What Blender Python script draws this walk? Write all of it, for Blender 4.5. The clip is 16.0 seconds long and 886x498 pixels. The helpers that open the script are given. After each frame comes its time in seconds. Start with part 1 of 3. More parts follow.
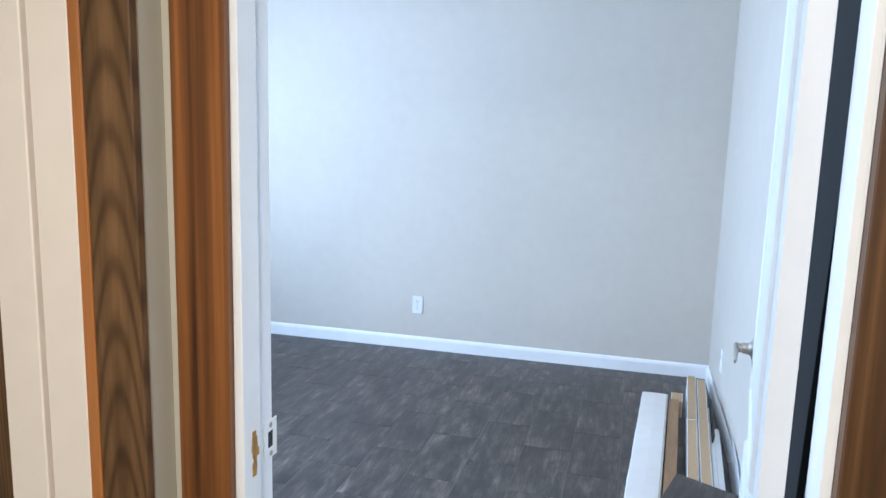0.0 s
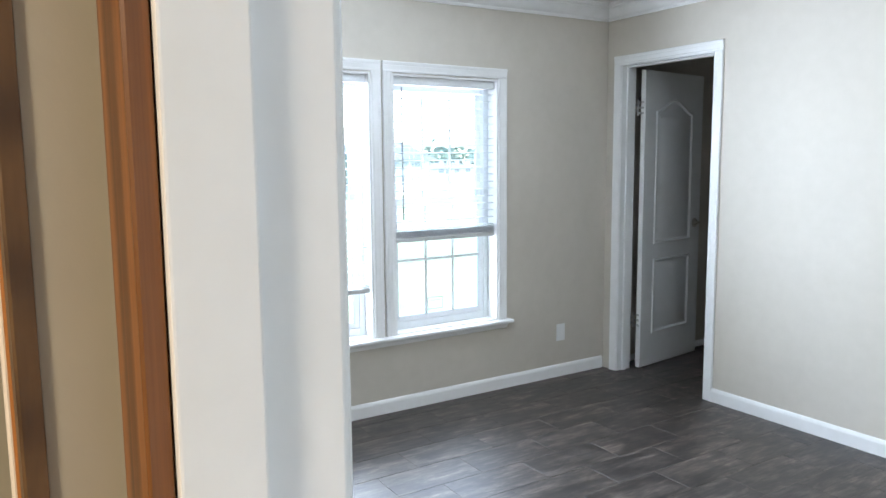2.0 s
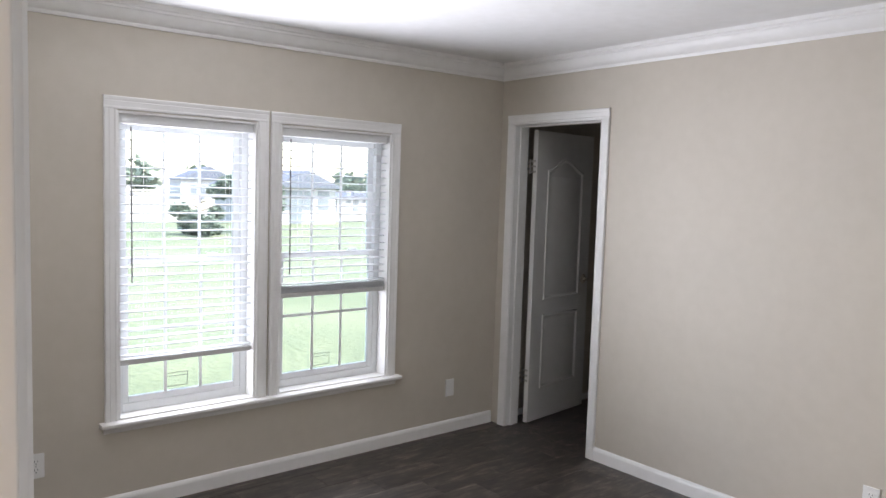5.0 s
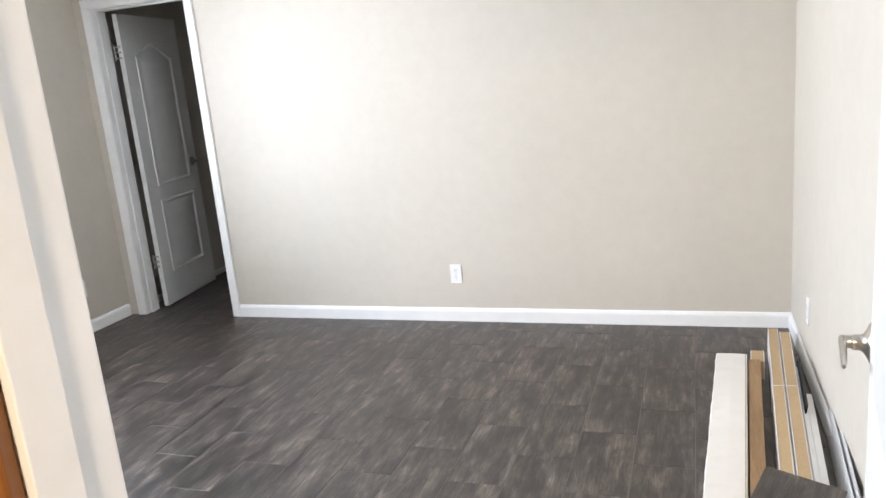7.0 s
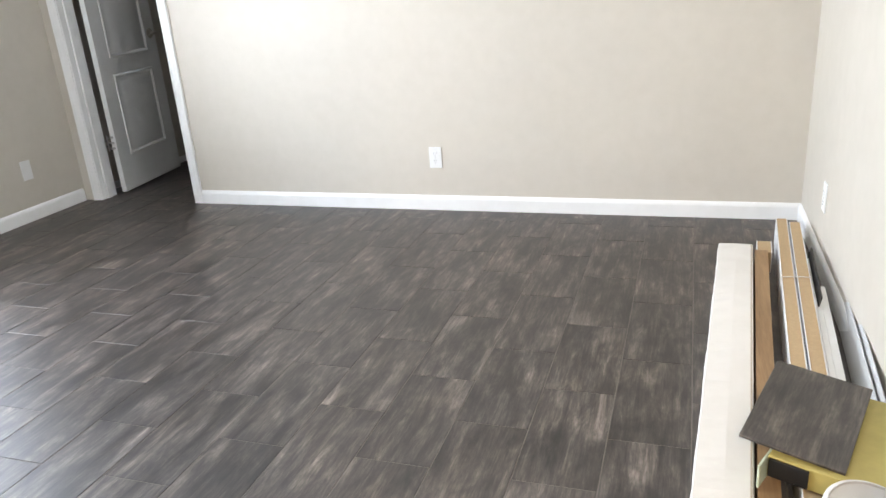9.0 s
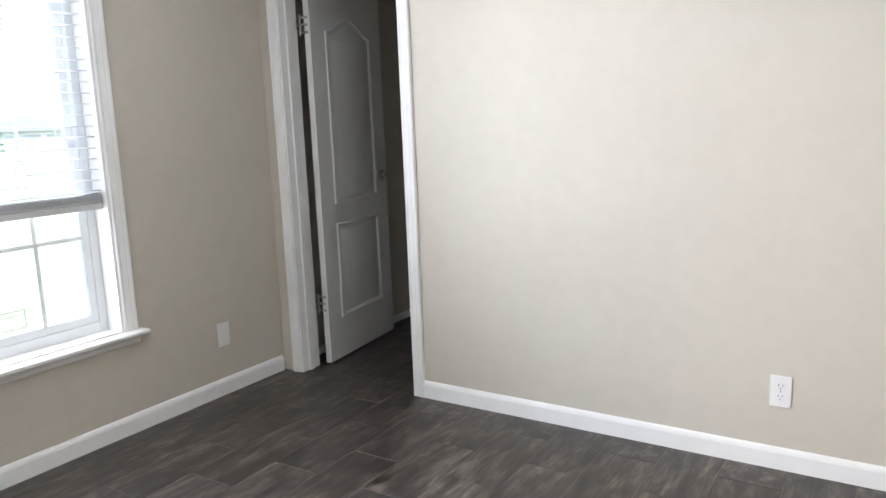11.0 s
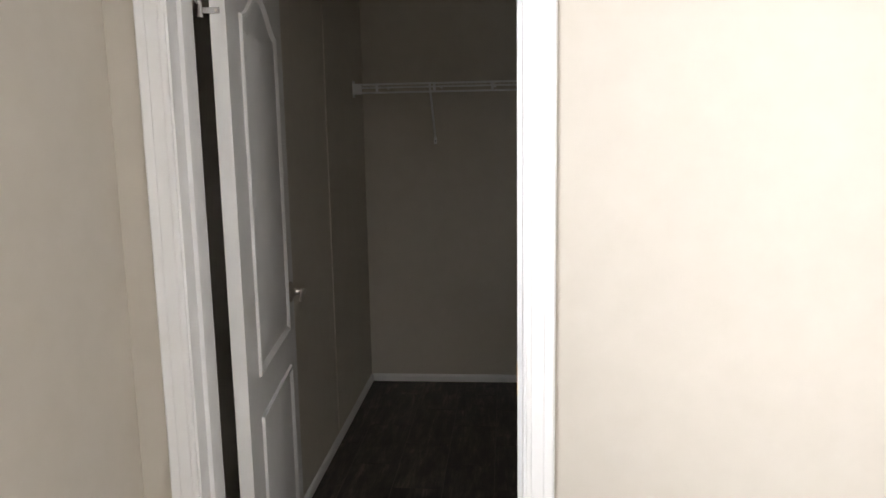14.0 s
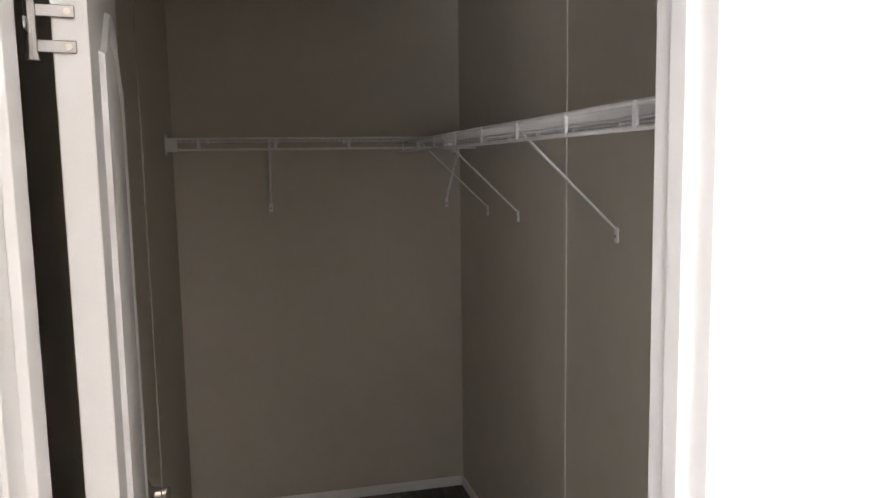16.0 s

_ _ _ _

WRITTEN INSTRUCTION: Are you able to set down all the lines above exactly, without any pictures?

SOLUTION TO THE PROBLEM:
What Blender Python script draws this walk? Write all of it, for Blender 4.5. The clip is 16.0 seconds long and 886x498 pixels. The helpers that open the script are given. After each frame comes its time in seconds. Start with part 1 of 3. More parts follow.
0.0 s
2.0 s
5.0 s
7.0 s
9.0 s
11.0 s
14.0 s
16.0 s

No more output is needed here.